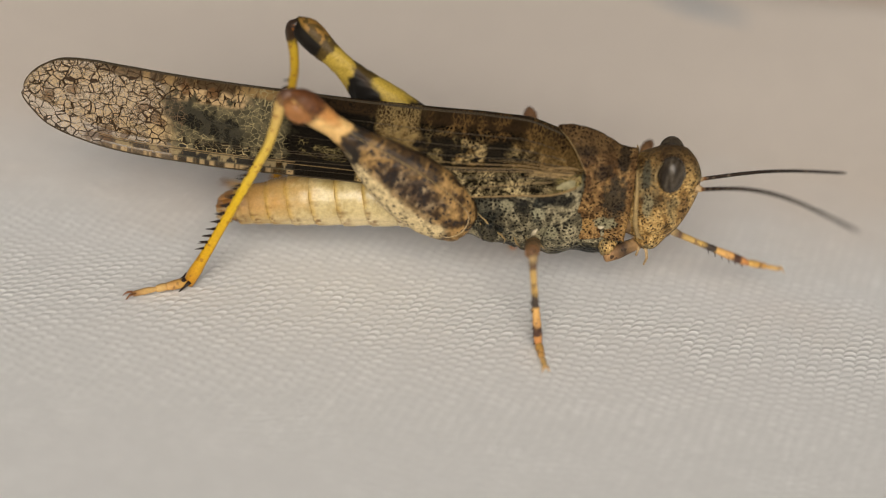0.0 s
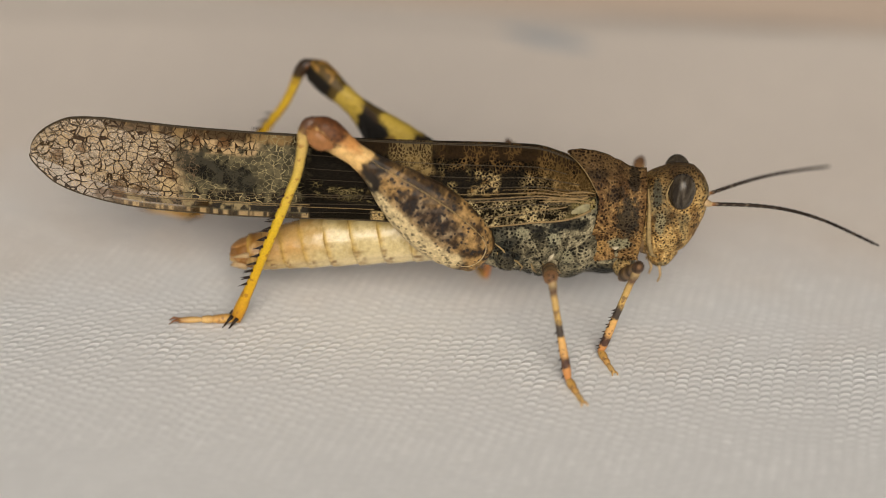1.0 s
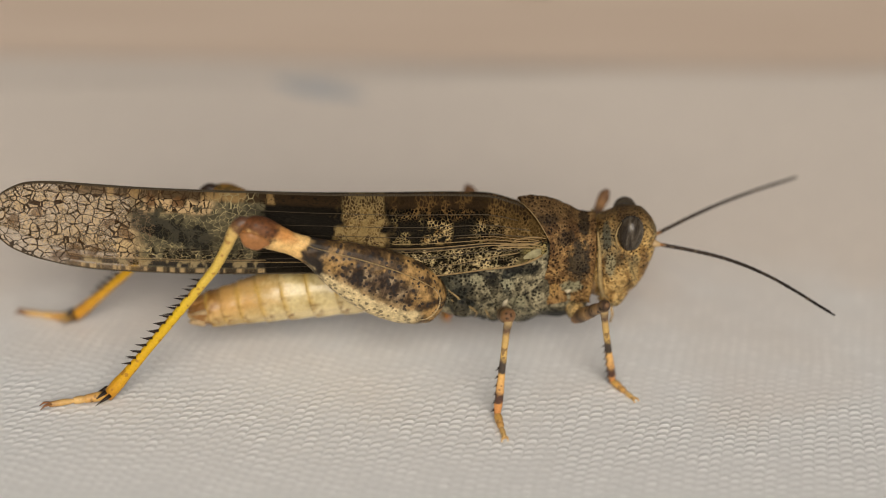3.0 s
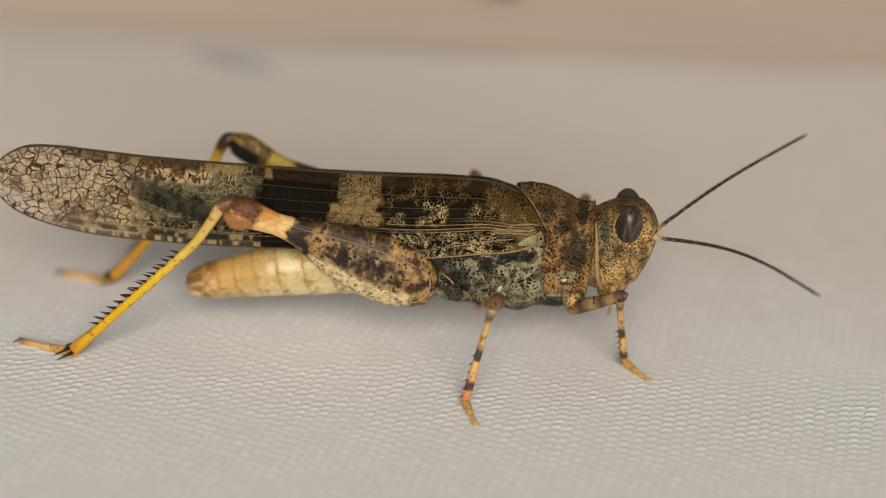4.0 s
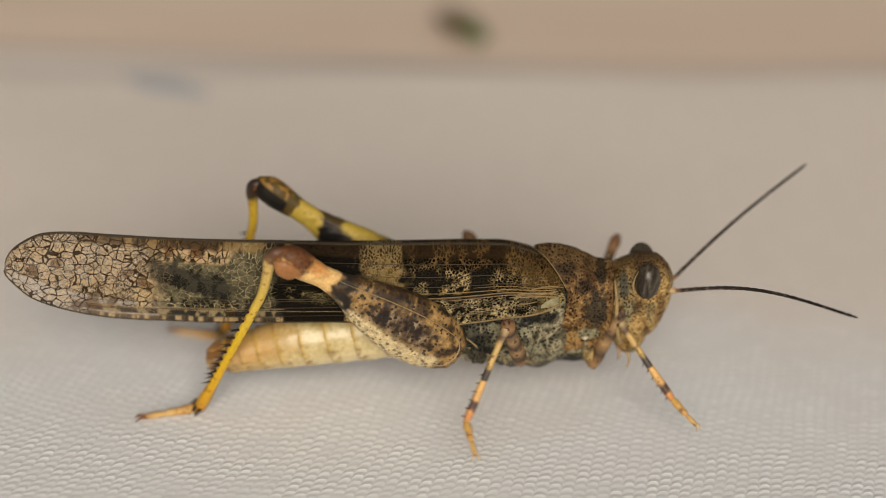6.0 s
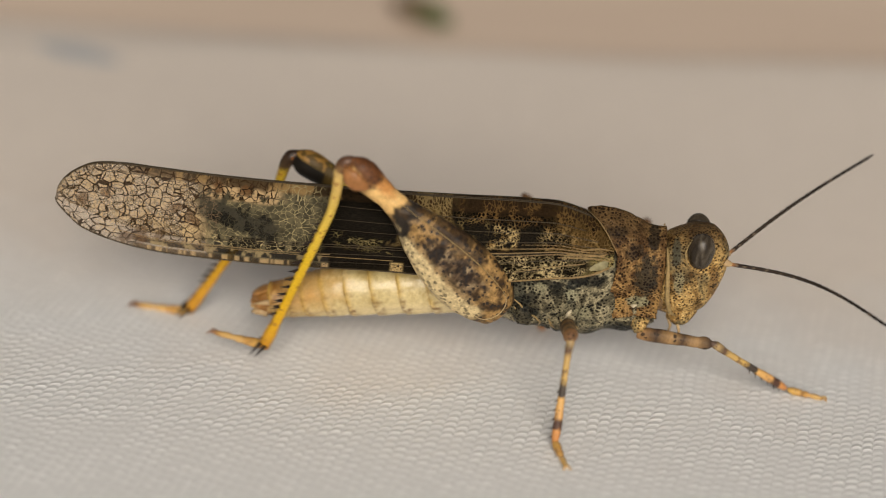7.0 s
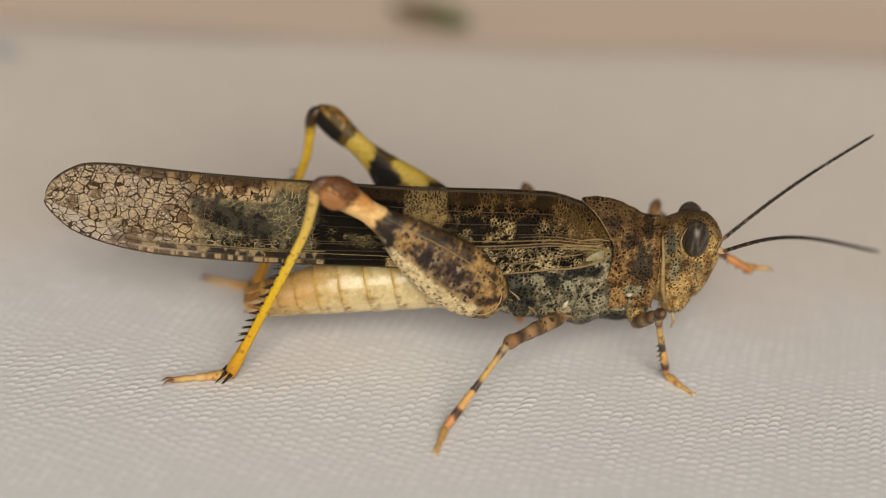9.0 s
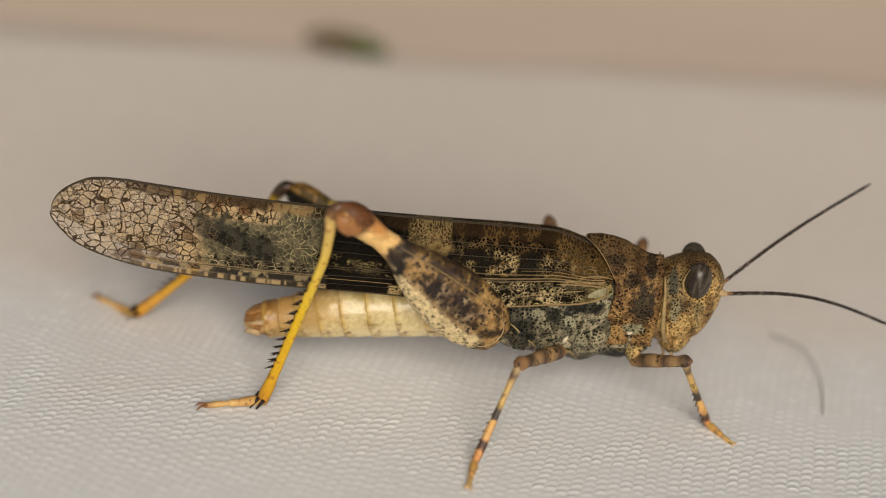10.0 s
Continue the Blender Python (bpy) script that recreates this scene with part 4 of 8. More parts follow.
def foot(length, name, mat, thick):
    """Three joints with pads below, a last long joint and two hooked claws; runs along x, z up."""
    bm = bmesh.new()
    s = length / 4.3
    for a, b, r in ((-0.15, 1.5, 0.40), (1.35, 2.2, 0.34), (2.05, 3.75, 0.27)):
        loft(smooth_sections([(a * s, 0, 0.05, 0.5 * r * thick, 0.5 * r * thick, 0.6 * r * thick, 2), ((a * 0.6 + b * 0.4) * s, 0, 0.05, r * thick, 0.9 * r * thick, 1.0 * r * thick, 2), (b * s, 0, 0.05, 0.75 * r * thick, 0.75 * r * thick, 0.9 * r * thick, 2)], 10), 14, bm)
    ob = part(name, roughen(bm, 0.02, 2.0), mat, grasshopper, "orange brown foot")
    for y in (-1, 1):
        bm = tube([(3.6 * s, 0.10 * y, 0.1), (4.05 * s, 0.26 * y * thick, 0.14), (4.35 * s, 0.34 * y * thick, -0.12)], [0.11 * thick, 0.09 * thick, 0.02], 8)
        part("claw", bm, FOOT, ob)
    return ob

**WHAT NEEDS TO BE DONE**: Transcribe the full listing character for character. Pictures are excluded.

**ANSWER BELOW**:
0.0 s
1.0 s
3.0 s
4.0 s
6.0 s
7.0 s
9.0 s
10.0 s
Continue the Blender Python (bpy) script that recreates this scene with part 4 of 8. More parts follow.
def foot(length, name, mat, thick):
    """Three joints with pads below, a last long joint and two hooked claws; runs along x, z up."""
    bm = bmesh.new()
    s = length / 4.3
    for a, b, r in ((-0.15, 1.5, 0.40), (1.35, 2.2, 0.34), (2.05, 3.75, 0.27)):
        loft(smooth_sections([(a * s, 0, 0.05, 0.5 * r * thick, 0.5 * r * thick, 0.6 * r * thick, 2), ((a * 0.6 + b * 0.4) * s, 0, 0.05, r * thick, 0.9 * r * thick, 1.0 * r * thick, 2), (b * s, 0, 0.05, 0.75 * r * thick, 0.75 * r * thick, 0.9 * r * thick, 2)], 10), 14, bm)
    ob = part(name, roughen(bm, 0.02, 2.0), mat, grasshopper, "orange brown foot")
    for y in (-1, 1):
        bm = tube([(3.6 * s, 0.10 * y, 0.1), (4.05 * s, 0.26 * y * thick, 0.14), (4.35 * s, 0.34 * y * thick, -0.12)], [0.11 * thick, 0.09 * thick, 0.02], 8)
        part("claw", bm, FOOT, ob)
    return ob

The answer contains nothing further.